Aegis (artifact)
The Aegis is an artifact, specifically the breastplate or shield of Zeus, forged and fitted by Hephaestus, god of fire. It is an divine artifice of the highest order, made for the lordship of the sky and afterwards borne also by Athena, who carries it as the visible sign of Zeus’s authority in battle.
The Aegis is made from the skin of Amalthea, the sacred goat that nourished Zeus in his infancy, strengthened beneath by the hide of a fire-breathing dragon slain in the early wars of the gods. Hephaestus worked these materials together so that the artifact is at once shield, breastplate and mantle. It may be worn across the chest, slung upon the arm or spread before the body as a divine defence. Its goatskin surface preserves the older form of the Aegis as a sacred skin worn across the breast to support the shield, while its dragon-hide foundation gives it its terrible force against weapons, flame and monstrous power.

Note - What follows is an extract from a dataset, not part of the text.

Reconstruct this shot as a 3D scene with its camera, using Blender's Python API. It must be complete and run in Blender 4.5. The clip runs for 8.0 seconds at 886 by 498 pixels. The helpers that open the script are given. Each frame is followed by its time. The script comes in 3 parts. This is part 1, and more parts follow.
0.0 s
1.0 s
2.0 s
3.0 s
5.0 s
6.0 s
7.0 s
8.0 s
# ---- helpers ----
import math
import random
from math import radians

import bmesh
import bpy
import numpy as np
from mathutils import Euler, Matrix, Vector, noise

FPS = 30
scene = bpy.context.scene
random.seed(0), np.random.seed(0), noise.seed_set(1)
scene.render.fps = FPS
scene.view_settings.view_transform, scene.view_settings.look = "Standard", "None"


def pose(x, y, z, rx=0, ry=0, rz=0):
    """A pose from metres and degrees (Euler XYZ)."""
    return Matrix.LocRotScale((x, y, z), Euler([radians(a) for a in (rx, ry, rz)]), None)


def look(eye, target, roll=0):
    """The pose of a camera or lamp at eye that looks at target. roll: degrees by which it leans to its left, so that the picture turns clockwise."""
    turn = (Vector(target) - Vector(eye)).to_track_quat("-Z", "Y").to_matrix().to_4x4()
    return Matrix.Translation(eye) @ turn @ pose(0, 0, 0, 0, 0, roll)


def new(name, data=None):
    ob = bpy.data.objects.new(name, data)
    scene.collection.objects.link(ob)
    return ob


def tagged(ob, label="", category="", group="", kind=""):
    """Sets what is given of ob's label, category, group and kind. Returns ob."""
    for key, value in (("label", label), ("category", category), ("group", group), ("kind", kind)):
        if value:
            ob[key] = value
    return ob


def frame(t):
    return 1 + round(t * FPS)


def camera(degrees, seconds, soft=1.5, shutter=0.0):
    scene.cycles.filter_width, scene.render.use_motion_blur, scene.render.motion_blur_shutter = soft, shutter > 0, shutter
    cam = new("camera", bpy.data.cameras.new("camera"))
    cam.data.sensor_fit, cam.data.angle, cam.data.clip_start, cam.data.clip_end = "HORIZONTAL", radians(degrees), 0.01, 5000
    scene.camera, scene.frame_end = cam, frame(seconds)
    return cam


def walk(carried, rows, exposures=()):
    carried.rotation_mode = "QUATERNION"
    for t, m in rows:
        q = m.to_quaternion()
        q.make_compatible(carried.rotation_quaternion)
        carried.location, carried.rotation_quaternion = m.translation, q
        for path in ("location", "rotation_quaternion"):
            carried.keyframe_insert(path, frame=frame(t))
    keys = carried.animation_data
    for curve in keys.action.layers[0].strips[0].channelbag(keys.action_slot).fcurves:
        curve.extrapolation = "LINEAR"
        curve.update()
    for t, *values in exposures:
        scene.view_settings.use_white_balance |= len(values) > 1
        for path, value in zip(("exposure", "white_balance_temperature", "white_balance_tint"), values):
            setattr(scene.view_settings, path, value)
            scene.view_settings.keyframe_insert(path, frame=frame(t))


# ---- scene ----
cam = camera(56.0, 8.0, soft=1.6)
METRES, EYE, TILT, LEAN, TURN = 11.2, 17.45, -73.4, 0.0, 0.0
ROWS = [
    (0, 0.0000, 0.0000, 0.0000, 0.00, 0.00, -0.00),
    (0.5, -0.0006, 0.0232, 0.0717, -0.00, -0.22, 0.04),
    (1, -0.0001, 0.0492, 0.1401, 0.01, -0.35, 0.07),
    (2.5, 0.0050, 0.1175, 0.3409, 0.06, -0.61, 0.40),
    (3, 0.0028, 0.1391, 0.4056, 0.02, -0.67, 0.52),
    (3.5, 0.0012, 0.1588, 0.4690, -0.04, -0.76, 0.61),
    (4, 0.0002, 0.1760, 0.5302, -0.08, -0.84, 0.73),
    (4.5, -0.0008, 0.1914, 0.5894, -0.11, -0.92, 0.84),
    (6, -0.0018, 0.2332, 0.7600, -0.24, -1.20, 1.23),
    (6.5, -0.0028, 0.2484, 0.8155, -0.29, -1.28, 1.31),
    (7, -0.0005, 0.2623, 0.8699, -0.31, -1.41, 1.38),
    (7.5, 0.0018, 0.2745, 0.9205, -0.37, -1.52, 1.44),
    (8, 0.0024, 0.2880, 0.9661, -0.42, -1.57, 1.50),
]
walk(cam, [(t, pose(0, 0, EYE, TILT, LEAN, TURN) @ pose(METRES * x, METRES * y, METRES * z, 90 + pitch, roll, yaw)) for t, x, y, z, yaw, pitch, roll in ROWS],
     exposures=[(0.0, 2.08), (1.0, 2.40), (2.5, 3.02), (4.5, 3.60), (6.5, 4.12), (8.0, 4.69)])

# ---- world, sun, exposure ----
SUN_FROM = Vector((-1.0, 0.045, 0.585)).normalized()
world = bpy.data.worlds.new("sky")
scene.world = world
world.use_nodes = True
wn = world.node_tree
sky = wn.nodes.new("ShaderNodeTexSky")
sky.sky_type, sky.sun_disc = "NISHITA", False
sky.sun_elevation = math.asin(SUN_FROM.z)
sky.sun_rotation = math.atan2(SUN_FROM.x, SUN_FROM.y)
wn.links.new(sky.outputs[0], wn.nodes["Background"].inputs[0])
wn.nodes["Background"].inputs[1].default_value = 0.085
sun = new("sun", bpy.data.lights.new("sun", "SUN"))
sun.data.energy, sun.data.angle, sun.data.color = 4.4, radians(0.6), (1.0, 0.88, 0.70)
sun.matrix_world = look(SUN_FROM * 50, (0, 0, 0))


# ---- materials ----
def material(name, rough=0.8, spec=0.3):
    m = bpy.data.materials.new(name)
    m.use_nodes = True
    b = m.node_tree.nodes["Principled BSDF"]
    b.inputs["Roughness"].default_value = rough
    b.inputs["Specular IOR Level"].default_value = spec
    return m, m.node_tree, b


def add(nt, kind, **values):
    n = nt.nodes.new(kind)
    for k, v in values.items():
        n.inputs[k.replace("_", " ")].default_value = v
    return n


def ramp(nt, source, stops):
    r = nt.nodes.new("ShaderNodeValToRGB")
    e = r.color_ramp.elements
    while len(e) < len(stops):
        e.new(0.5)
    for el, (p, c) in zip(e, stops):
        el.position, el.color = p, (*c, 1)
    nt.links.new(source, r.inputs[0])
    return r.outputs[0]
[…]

Upon the Aegis is fixed the head of Medusa. This is not an ornament, but the preserved force of the Gorgon herself, whose living gaze turns beholders to stone. Athena set the Gorgon's head upon the Aegis after Medusa's death, binding its petrifying terror into the artifact. Those who face it see not only a shield, but the wrath of Zeus and Athena made visible.

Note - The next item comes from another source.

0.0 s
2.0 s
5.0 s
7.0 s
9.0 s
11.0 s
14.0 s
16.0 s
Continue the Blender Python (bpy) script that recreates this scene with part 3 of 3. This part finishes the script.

The Aegis is therefore not ordinary armour. It is the divine shield of rulership, storm, war and dread. In Zeus's hands it proclaims command over heaven and earth; in Athena's hands it becomes the breastplate of disciplined war and unanswerable judgement. Its substance is goatskin, dragon-hide and divine craft, and its power is completed by the head of Medusa fixed upon it.